# [Written problem]
Restate each line of the listing exactly, without carrying over any pictures.

# [Source material]
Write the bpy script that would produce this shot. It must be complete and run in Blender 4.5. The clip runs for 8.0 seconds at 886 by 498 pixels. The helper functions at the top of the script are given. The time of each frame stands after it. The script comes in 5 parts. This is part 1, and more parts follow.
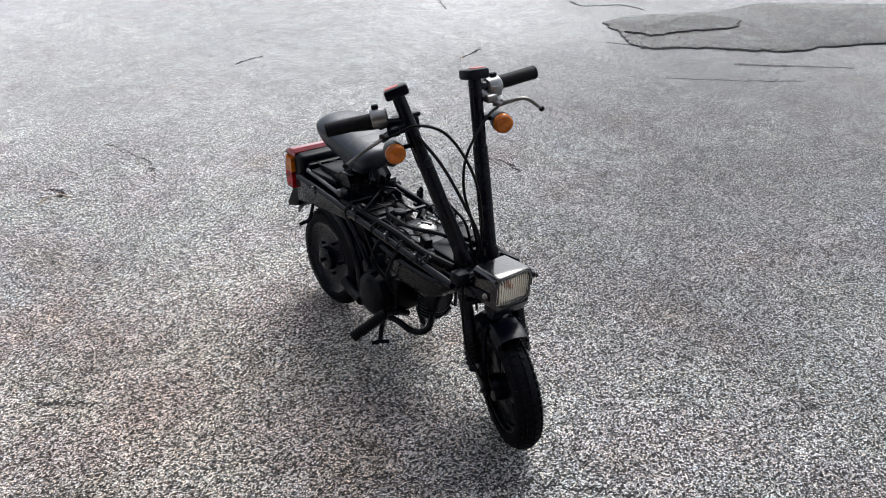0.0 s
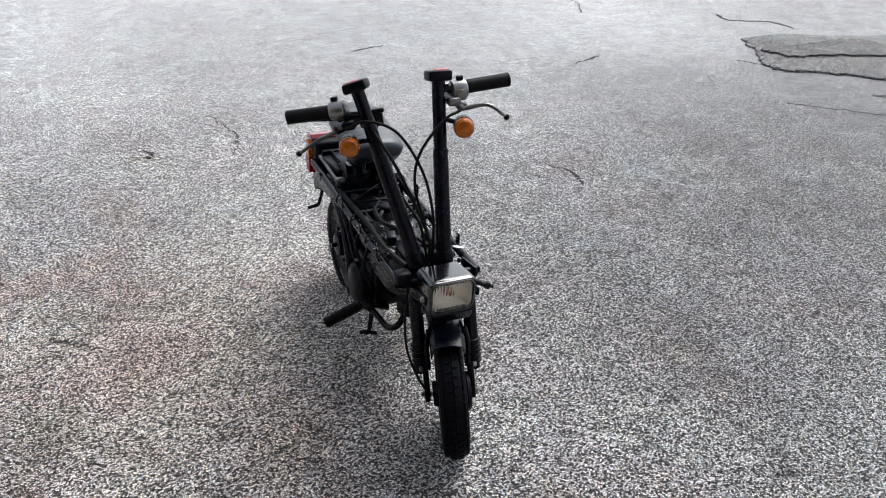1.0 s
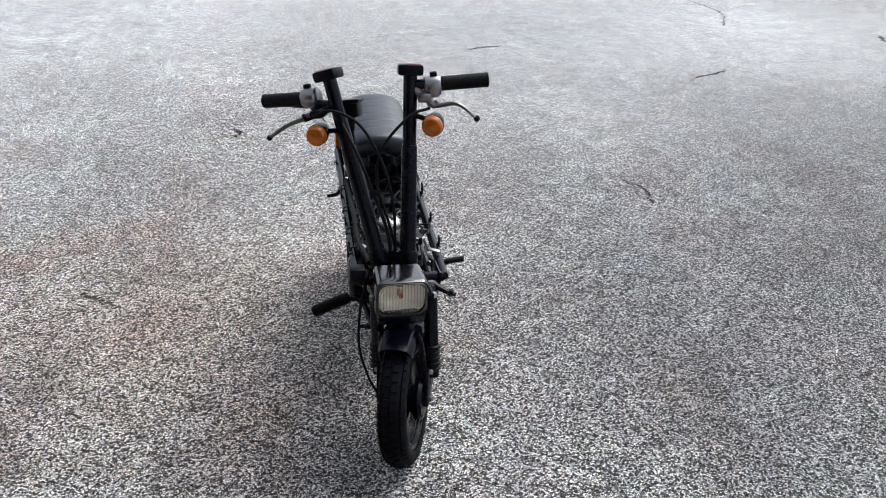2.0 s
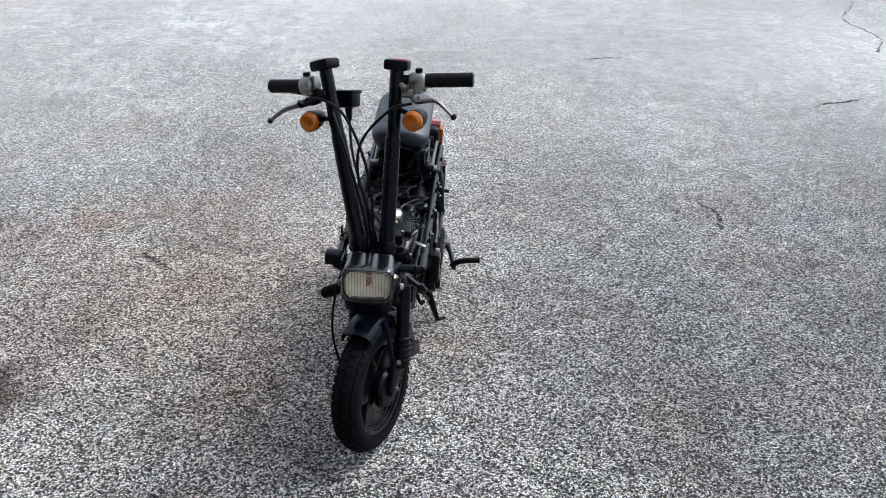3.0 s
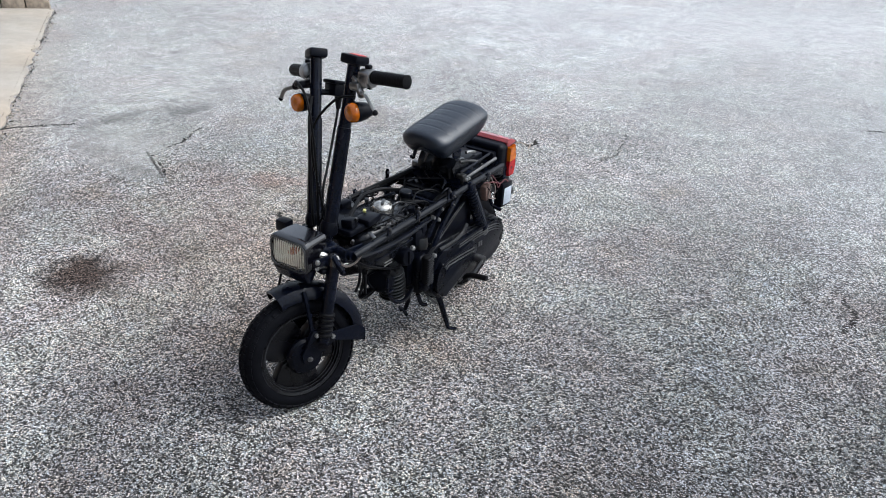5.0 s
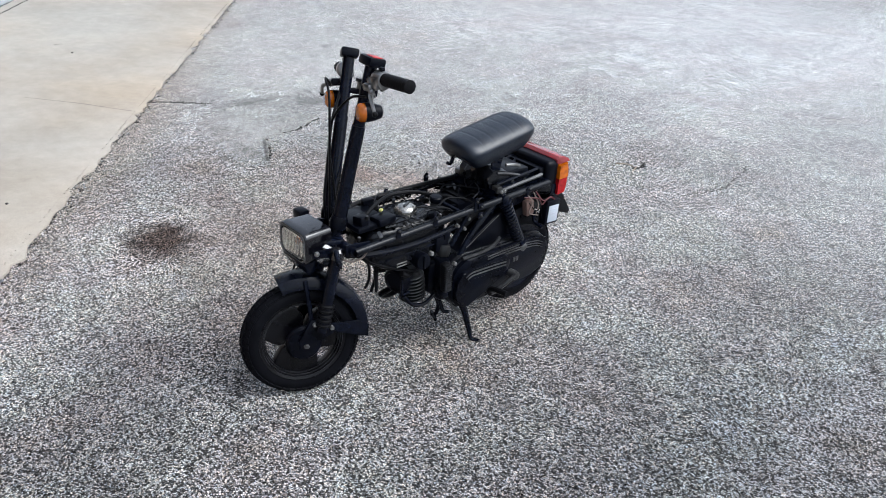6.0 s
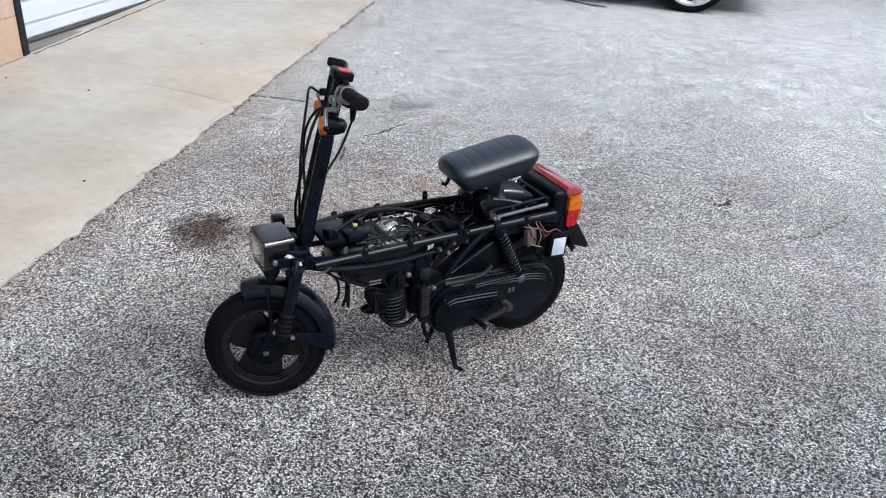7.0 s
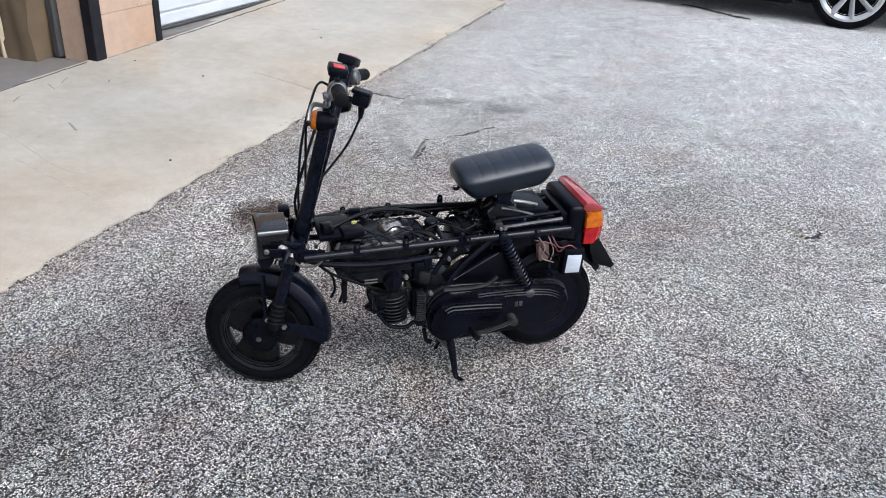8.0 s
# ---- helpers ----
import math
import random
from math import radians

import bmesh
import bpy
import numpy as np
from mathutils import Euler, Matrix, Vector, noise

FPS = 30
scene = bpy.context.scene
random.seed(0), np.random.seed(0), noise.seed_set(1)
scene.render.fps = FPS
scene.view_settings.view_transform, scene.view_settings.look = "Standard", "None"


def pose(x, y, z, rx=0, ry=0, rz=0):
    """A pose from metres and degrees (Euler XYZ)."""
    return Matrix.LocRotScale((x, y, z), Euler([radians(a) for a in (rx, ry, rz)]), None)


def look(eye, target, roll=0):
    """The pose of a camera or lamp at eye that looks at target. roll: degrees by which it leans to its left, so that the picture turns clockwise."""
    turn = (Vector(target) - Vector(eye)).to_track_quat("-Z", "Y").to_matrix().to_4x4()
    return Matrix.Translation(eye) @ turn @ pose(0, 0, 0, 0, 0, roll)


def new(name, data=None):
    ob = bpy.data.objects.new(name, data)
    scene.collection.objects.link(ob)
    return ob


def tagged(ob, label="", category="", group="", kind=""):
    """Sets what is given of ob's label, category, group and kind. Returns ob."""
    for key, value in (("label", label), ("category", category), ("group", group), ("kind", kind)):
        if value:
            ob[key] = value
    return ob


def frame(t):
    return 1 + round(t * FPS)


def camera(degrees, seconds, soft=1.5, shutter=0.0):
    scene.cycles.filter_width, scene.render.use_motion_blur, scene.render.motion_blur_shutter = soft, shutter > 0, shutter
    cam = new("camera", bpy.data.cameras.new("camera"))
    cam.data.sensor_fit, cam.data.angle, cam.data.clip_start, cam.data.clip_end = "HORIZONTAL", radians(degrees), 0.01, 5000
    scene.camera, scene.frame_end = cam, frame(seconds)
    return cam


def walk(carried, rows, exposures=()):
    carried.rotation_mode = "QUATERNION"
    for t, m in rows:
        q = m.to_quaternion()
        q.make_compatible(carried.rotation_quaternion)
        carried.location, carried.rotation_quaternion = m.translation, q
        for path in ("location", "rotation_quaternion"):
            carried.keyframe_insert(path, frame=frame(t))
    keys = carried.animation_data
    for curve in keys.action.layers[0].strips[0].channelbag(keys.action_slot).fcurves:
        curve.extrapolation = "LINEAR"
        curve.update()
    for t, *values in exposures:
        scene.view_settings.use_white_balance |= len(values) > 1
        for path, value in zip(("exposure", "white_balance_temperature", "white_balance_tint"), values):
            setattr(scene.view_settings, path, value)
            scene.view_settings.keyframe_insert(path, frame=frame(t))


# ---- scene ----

# [Solution to this problem]
Write the bpy script that would produce this shot. It must be complete and run in Blender 4.5. The clip runs for 8.0 seconds at 886 by 498 pixels. The helper functions at the top of the script are given. The time of each frame stands after it. The script comes in 5 parts. This is part 1, and more parts follow.
0.0 s
1.0 s
2.0 s
3.0 s
5.0 s
6.0 s
7.0 s
8.0 s
# ---- helpers ----
import math
import random
from math import radians

import bmesh
import bpy
import numpy as np
from mathutils import Euler, Matrix, Vector, noise

FPS = 30
scene = bpy.context.scene
random.seed(0), np.random.seed(0), noise.seed_set(1)
scene.render.fps = FPS
scene.view_settings.view_transform, scene.view_settings.look = "Standard", "None"


def pose(x, y, z, rx=0, ry=0, rz=0):
    """A pose from metres and degrees (Euler XYZ)."""
    return Matrix.LocRotScale((x, y, z), Euler([radians(a) for a in (rx, ry, rz)]), None)


def look(eye, target, roll=0):
    """The pose of a camera or lamp at eye that looks at target. roll: degrees by which it leans to its left, so that the picture turns clockwise."""
    turn = (Vector(target) - Vector(eye)).to_track_quat("-Z", "Y").to_matrix().to_4x4()
    return Matrix.Translation(eye) @ turn @ pose(0, 0, 0, 0, 0, roll)


def new(name, data=None):
    ob = bpy.data.objects.new(name, data)
    scene.collection.objects.link(ob)
    return ob


def tagged(ob, label="", category="", group="", kind=""):
    """Sets what is given of ob's label, category, group and kind. Returns ob."""
    for key, value in (("label", label), ("category", category), ("group", group), ("kind", kind)):
        if value:
            ob[key] = value
    return ob


def frame(t):
    return 1 + round(t * FPS)


def camera(degrees, seconds, soft=1.5, shutter=0.0):
    scene.cycles.filter_width, scene.render.use_motion_blur, scene.render.motion_blur_shutter = soft, shutter > 0, shutter
    cam = new("camera", bpy.data.cameras.new("camera"))
    cam.data.sensor_fit, cam.data.angle, cam.data.clip_start, cam.data.clip_end = "HORIZONTAL", radians(degrees), 0.01, 5000
    scene.camera, scene.frame_end = cam, frame(seconds)
    return cam


def walk(carried, rows, exposures=()):
    carried.rotation_mode = "QUATERNION"
    for t, m in rows:
        q = m.to_quaternion()
        q.make_compatible(carried.rotation_quaternion)
        carried.location, carried.rotation_quaternion = m.translation, q
        for path in ("location", "rotation_quaternion"):
            carried.keyframe_insert(path, frame=frame(t))
    keys = carried.animation_data
    for curve in keys.action.layers[0].strips[0].channelbag(keys.action_slot).fcurves:
        curve.extrapolation = "LINEAR"
        curve.update()
    for t, *values in exposures:
        scene.view_settings.use_white_balance |= len(values) > 1
        for path, value in zip(("exposure", "white_balance_temperature", "white_balance_tint"), values):
            setattr(scene.view_settings, path, value)
            scene.view_settings.keyframe_insert(path, frame=frame(t))


# ---- scene ----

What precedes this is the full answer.